▶ **Provided material**:
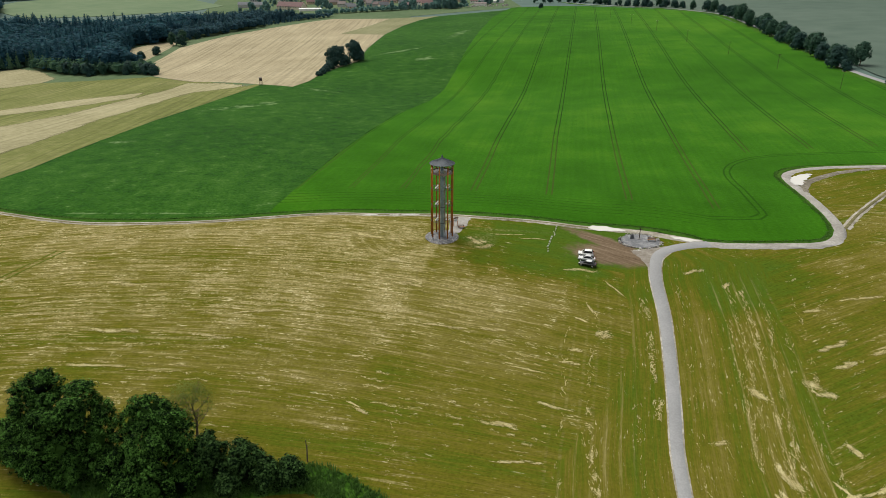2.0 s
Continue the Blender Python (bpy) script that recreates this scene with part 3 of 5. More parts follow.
sheet("cereal_field", [tuple(p) for p in b_edge] + [(x + 5, y) for x, y in B_RIGHT] + B_LEFT[::-1], 7.0, 0.14, M_CEREAL, "bright green young cereal field with sprayer wheelings", "crop field", skirt=0.28, uvs={"rows": rows_uv})
D_TOP = [(-120, 284), (-97, 272), (-90.6, 295), (-86, 338), (-66, 384), (-66.6, 456), (-59.3, 560), (-45, 641), (-26.7, 700), (-1.6, 745), (51, 775), (91, 799)]
D_LEFT = [(-154.5, 45), (-147.6, 70), (-144.8, 115), (-141.6, 162), (-130.6, 227)]
sheet("clover_field", [tuple(p) for p in smooth_line(S_EDGE, 4)] + B_LEFT + D_TOP[::-1][1:] + D_LEFT[::-1], 7.0, 0.16, M_CLOVER, "dark green clover ley with paler flowering patches", "crop field", skirt=0.3, ragged=0.2)
sheet("rough_grass", [(-420, 360), (-234, 376), (-120, 270), (-60, 380), (-40, 760), (120, 850), (120, 1150), (-420, 1150), (-330, 700)], 14.0, 0.03, M_PASTURE, "rough grass between hay field and village", "grassland")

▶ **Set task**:
Return the material word for word. Pictures are not part of the copy.

▶ **Solution for this exercise**:
2.0 s
Continue the Blender Python (bpy) script that recreates this scene with part 3 of 5. More parts follow.
sheet("cereal_field", [tuple(p) for p in b_edge] + [(x + 5, y) for x, y in B_RIGHT] + B_LEFT[::-1], 7.0, 0.14, M_CEREAL, "bright green young cereal field with sprayer wheelings", "crop field", skirt=0.28, uvs={"rows": rows_uv})
D_TOP = [(-120, 284), (-97, 272), (-90.6, 295), (-86, 338), (-66, 384), (-66.6, 456), (-59.3, 560), (-45, 641), (-26.7, 700), (-1.6, 745), (51, 775), (91, 799)]
D_LEFT = [(-154.5, 45), (-147.6, 70), (-144.8, 115), (-141.6, 162), (-130.6, 227)]
sheet("clover_field", [tuple(p) for p in smooth_line(S_EDGE, 4)] + B_LEFT + D_TOP[::-1][1:] + D_LEFT[::-1], 7.0, 0.16, M_CLOVER, "dark green clover ley with paler flowering patches", "crop field", skirt=0.3, ragged=0.2)
sheet("rough_grass", [(-420, 360), (-234, 376), (-120, 270), (-60, 380), (-40, 760), (120, 850), (120, 1150), (-420, 1150), (-330, 700)], 14.0, 0.03, M_PASTURE, "rough grass between hay field and village", "grassland")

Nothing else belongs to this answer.